> **Direction**: Review the lines that follow and copy each one that contains the word "Python".

> **Data provided**:
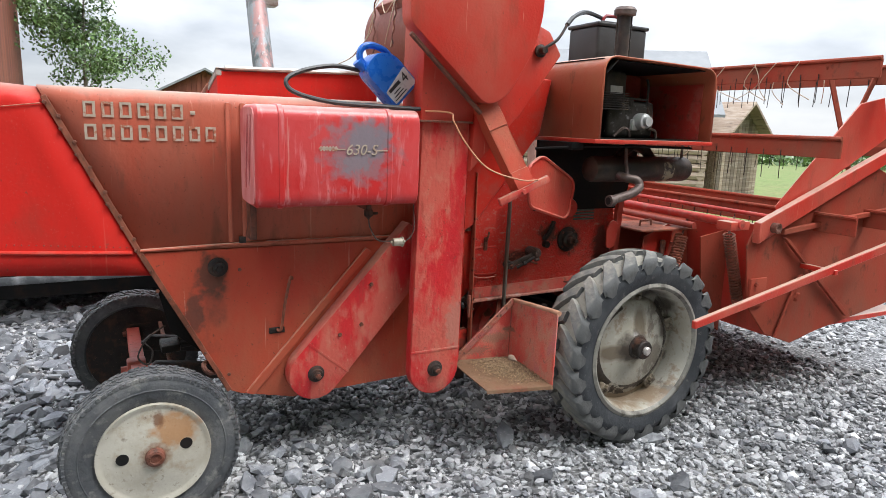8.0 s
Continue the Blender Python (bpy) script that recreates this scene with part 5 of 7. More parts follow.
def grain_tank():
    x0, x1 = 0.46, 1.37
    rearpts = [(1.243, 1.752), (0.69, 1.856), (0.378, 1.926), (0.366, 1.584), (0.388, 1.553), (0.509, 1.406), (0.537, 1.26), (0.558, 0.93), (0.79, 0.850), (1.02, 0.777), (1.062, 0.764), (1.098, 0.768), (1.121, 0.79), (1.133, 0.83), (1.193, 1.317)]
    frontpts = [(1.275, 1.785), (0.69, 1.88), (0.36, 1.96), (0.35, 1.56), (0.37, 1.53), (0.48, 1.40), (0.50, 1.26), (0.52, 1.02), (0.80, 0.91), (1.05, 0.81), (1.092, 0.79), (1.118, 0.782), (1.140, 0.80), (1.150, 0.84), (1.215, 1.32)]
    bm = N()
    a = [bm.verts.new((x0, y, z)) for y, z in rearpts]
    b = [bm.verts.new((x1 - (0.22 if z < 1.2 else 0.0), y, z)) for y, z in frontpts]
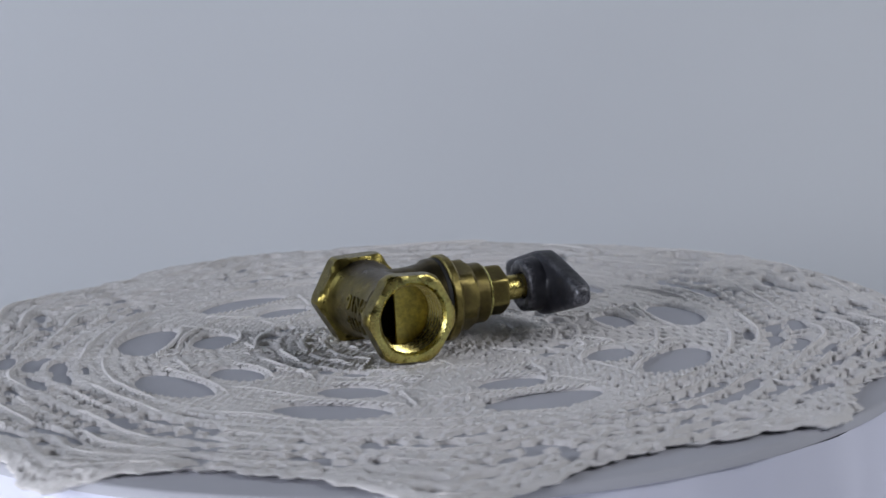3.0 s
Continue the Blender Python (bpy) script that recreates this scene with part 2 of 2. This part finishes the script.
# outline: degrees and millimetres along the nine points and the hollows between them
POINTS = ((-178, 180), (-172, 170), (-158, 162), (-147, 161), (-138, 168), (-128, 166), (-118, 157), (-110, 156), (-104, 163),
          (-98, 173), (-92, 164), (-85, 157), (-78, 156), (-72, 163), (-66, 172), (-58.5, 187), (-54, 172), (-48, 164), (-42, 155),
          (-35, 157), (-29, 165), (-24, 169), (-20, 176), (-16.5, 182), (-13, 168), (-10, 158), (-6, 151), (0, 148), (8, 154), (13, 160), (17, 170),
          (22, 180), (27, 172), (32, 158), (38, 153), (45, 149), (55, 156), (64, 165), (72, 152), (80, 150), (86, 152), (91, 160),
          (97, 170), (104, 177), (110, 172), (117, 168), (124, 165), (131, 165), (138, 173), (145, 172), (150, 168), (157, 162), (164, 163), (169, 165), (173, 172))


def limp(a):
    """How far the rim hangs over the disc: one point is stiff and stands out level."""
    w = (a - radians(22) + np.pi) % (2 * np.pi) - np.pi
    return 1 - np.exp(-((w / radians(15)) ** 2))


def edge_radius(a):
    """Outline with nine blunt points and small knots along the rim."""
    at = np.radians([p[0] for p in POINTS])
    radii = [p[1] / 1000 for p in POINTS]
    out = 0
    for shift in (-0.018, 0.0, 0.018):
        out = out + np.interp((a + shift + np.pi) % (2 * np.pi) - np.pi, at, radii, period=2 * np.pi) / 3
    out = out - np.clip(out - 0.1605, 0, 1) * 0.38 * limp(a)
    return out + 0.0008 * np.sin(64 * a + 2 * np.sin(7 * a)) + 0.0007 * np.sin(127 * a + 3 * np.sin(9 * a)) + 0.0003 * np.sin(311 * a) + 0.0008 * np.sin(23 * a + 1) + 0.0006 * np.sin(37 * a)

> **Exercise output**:
Continue the Blender Python (bpy) script that recreates this scene with part 5 of 7. More parts follow.
Continue the Blender Python (bpy) script that recreates this scene with part 2 of 2. This part finishes the script.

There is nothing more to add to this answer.